## EXERCISE BRIEF
Below is a listing; copy all of it exactly.

## DATA BLOCK
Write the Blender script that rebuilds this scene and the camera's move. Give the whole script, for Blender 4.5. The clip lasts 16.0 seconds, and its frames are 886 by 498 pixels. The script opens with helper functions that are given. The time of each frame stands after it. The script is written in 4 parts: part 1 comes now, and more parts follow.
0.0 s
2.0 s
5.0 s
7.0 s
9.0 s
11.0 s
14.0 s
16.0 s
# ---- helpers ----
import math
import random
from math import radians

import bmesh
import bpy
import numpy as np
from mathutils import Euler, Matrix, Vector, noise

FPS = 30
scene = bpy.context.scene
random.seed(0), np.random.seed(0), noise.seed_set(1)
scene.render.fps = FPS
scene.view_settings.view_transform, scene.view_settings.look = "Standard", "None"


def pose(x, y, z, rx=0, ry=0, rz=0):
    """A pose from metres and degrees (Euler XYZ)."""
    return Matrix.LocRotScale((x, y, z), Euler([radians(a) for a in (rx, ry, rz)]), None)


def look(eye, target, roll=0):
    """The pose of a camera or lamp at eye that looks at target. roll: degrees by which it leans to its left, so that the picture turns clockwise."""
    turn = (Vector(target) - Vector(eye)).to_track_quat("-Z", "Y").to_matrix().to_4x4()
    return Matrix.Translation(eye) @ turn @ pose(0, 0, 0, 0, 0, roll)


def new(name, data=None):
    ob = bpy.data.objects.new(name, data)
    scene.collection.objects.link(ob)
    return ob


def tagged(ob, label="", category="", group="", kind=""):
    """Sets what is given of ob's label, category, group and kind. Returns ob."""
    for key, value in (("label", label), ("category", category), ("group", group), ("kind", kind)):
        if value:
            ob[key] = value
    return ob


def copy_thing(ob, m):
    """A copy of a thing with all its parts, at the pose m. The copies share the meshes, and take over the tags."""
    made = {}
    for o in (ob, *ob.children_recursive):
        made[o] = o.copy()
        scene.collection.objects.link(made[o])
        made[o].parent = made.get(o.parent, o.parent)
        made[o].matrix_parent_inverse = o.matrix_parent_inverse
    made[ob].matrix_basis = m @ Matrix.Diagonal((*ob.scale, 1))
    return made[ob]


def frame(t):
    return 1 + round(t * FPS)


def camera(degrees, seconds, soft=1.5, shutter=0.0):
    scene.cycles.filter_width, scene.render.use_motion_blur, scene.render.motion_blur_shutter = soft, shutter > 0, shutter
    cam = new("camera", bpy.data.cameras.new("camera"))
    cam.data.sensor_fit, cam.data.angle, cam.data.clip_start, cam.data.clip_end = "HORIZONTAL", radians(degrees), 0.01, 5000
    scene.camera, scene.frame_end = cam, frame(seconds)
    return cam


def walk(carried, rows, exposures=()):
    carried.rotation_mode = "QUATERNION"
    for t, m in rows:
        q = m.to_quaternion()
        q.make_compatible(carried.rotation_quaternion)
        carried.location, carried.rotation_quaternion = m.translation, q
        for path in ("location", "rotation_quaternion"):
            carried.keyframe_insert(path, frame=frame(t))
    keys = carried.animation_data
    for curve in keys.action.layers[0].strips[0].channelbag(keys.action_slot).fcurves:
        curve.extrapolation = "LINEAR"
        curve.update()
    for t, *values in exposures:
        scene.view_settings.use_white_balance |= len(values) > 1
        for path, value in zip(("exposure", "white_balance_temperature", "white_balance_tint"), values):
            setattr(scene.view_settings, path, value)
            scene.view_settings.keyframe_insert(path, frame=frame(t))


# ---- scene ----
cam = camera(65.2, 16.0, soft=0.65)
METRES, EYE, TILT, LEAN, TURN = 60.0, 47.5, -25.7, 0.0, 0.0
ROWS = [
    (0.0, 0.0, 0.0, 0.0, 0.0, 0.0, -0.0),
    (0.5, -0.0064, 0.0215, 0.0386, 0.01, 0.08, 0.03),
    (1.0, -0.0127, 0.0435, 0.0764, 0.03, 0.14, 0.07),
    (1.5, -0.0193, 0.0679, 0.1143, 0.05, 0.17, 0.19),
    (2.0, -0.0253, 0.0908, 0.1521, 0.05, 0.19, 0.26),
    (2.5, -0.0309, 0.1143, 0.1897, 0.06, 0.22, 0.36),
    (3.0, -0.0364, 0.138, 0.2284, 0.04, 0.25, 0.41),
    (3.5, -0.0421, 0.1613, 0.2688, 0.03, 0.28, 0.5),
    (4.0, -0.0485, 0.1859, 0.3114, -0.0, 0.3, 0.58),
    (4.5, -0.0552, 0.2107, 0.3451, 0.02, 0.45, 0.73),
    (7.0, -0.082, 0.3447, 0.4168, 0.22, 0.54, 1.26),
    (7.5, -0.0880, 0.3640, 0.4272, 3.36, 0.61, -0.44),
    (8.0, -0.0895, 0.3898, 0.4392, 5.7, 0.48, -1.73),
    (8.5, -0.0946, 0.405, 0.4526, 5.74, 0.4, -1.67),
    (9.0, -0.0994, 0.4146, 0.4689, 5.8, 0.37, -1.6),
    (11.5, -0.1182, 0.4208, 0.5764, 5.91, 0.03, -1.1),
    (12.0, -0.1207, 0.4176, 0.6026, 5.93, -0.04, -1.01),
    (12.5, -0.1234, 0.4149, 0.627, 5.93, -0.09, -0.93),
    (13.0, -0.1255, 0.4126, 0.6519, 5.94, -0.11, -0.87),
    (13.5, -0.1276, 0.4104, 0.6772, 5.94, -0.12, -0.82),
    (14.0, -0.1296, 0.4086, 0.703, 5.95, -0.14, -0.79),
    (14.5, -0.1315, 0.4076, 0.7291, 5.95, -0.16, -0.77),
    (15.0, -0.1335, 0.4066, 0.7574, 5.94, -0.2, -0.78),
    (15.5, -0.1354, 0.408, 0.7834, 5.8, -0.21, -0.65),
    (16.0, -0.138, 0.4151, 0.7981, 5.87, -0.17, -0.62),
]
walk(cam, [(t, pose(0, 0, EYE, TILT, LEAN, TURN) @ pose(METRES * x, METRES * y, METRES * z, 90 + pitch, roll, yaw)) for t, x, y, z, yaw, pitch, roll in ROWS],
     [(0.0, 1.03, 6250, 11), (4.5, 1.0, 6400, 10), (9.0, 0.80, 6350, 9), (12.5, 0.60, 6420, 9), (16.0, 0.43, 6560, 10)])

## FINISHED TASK
Write the Blender script that rebuilds this scene and the camera's move. Give the whole script, for Blender 4.5. The clip lasts 16.0 seconds, and its frames are 886 by 498 pixels. The script opens with helper functions that are given. The time of each frame stands after it. The script is written in 4 parts: part 1 comes now, and more parts follow.
0.0 s
2.0 s
5.0 s
7.0 s
9.0 s
11.0 s
14.0 s
16.0 s
# ---- helpers ----
import math
import random
from math import radians

import bmesh
import bpy
import numpy as np
from mathutils import Euler, Matrix, Vector, noise

FPS = 30
scene = bpy.context.scene
random.seed(0), np.random.seed(0), noise.seed_set(1)
scene.render.fps = FPS
scene.view_settings.view_transform, scene.view_settings.look = "Standard", "None"


def pose(x, y, z, rx=0, ry=0, rz=0):
    """A pose from metres and degrees (Euler XYZ)."""
    return Matrix.LocRotScale((x, y, z), Euler([radians(a) for a in (rx, ry, rz)]), None)


def look(eye, target, roll=0):
    """The pose of a camera or lamp at eye that looks at target. roll: degrees by which it leans to its left, so that the picture turns clockwise."""
    turn = (Vector(target) - Vector(eye)).to_track_quat("-Z", "Y").to_matrix().to_4x4()
    return Matrix.Translation(eye) @ turn @ pose(0, 0, 0, 0, 0, roll)


def new(name, data=None):
    ob = bpy.data.objects.new(name, data)
    scene.collection.objects.link(ob)
    return ob


def tagged(ob, label="", category="", group="", kind=""):
    """Sets what is given of ob's label, category, group and kind. Returns ob."""
    for key, value in (("label", label), ("category", category), ("group", group), ("kind", kind)):
        if value:
            ob[key] = value
    return ob


def copy_thing(ob, m):
    """A copy of a thing with all its parts, at the pose m. The copies share the meshes, and take over the tags."""
    made = {}
    for o in (ob, *ob.children_recursive):
        made[o] = o.copy()
        scene.collection.objects.link(made[o])
        made[o].parent = made.get(o.parent, o.parent)
        made[o].matrix_parent_inverse = o.matrix_parent_inverse
    made[ob].matrix_basis = m @ Matrix.Diagonal((*ob.scale, 1))
    return made[ob]


def frame(t):
    return 1 + round(t * FPS)


def camera(degrees, seconds, soft=1.5, shutter=0.0):
    scene.cycles.filter_width, scene.render.use_motion_blur, scene.render.motion_blur_shutter = soft, shutter > 0, shutter
    cam = new("camera", bpy.data.cameras.new("camera"))
    cam.data.sensor_fit, cam.data.angle, cam.data.clip_start, cam.data.clip_end = "HORIZONTAL", radians(degrees), 0.01, 5000
    scene.camera, scene.frame_end = cam, frame(seconds)
    return cam


def walk(carried, rows, exposures=()):
    carried.rotation_mode = "QUATERNION"
    for t, m in rows:
        q = m.to_quaternion()
        q.make_compatible(carried.rotation_quaternion)
        carried.location, carried.rotation_quaternion = m.translation, q
        for path in ("location", "rotation_quaternion"):
            carried.keyframe_insert(path, frame=frame(t))
    keys = carried.animation_data
    for curve in keys.action.layers[0].strips[0].channelbag(keys.action_slot).fcurves:
        curve.extrapolation = "LINEAR"
        curve.update()
    for t, *values in exposures:
        scene.view_settings.use_white_balance |= len(values) > 1
        for path, value in zip(("exposure", "white_balance_temperature", "white_balance_tint"), values):
            setattr(scene.view_settings, path, value)
            scene.view_settings.keyframe_insert(path, frame=frame(t))


# ---- scene ----
cam = camera(65.2, 16.0, soft=0.65)
METRES, EYE, TILT, LEAN, TURN = 60.0, 47.5, -25.7, 0.0, 0.0
ROWS = [
    (0.0, 0.0, 0.0, 0.0, 0.0, 0.0, -0.0),
    (0.5, -0.0064, 0.0215, 0.0386, 0.01, 0.08, 0.03),
    (1.0, -0.0127, 0.0435, 0.0764, 0.03, 0.14, 0.07),
    (1.5, -0.0193, 0.0679, 0.1143, 0.05, 0.17, 0.19),
    (2.0, -0.0253, 0.0908, 0.1521, 0.05, 0.19, 0.26),
    (2.5, -0.0309, 0.1143, 0.1897, 0.06, 0.22, 0.36),
    (3.0, -0.0364, 0.138, 0.2284, 0.04, 0.25, 0.41),
    (3.5, -0.0421, 0.1613, 0.2688, 0.03, 0.28, 0.5),
    (4.0, -0.0485, 0.1859, 0.3114, -0.0, 0.3, 0.58),
    (4.5, -0.0552, 0.2107, 0.3451, 0.02, 0.45, 0.73),
    (7.0, -0.082, 0.3447, 0.4168, 0.22, 0.54, 1.26),
    (7.5, -0.0880, 0.3640, 0.4272, 3.36, 0.61, -0.44),
    (8.0, -0.0895, 0.3898, 0.4392, 5.7, 0.48, -1.73),
    (8.5, -0.0946, 0.405, 0.4526, 5.74, 0.4, -1.67),
    (9.0, -0.0994, 0.4146, 0.4689, 5.8, 0.37, -1.6),
    (11.5, -0.1182, 0.4208, 0.5764, 5.91, 0.03, -1.1),
    (12.0, -0.1207, 0.4176, 0.6026, 5.93, -0.04, -1.01),
    (12.5, -0.1234, 0.4149, 0.627, 5.93, -0.09, -0.93),
    (13.0, -0.1255, 0.4126, 0.6519, 5.94, -0.11, -0.87),
    (13.5, -0.1276, 0.4104, 0.6772, 5.94, -0.12, -0.82),
    (14.0, -0.1296, 0.4086, 0.703, 5.95, -0.14, -0.79),
    (14.5, -0.1315, 0.4076, 0.7291, 5.95, -0.16, -0.77),
    (15.0, -0.1335, 0.4066, 0.7574, 5.94, -0.2, -0.78),
    (15.5, -0.1354, 0.408, 0.7834, 5.8, -0.21, -0.65),
    (16.0, -0.138, 0.4151, 0.7981, 5.87, -0.17, -0.62),
]
walk(cam, [(t, pose(0, 0, EYE, TILT, LEAN, TURN) @ pose(METRES * x, METRES * y, METRES * z, 90 + pitch, roll, yaw)) for t, x, y, z, yaw, pitch, roll in ROWS],
     [(0.0, 1.03, 6250, 11), (4.5, 1.0, 6400, 10), (9.0, 0.80, 6350, 9), (12.5, 0.60, 6420, 9), (16.0, 0.43, 6560, 10)])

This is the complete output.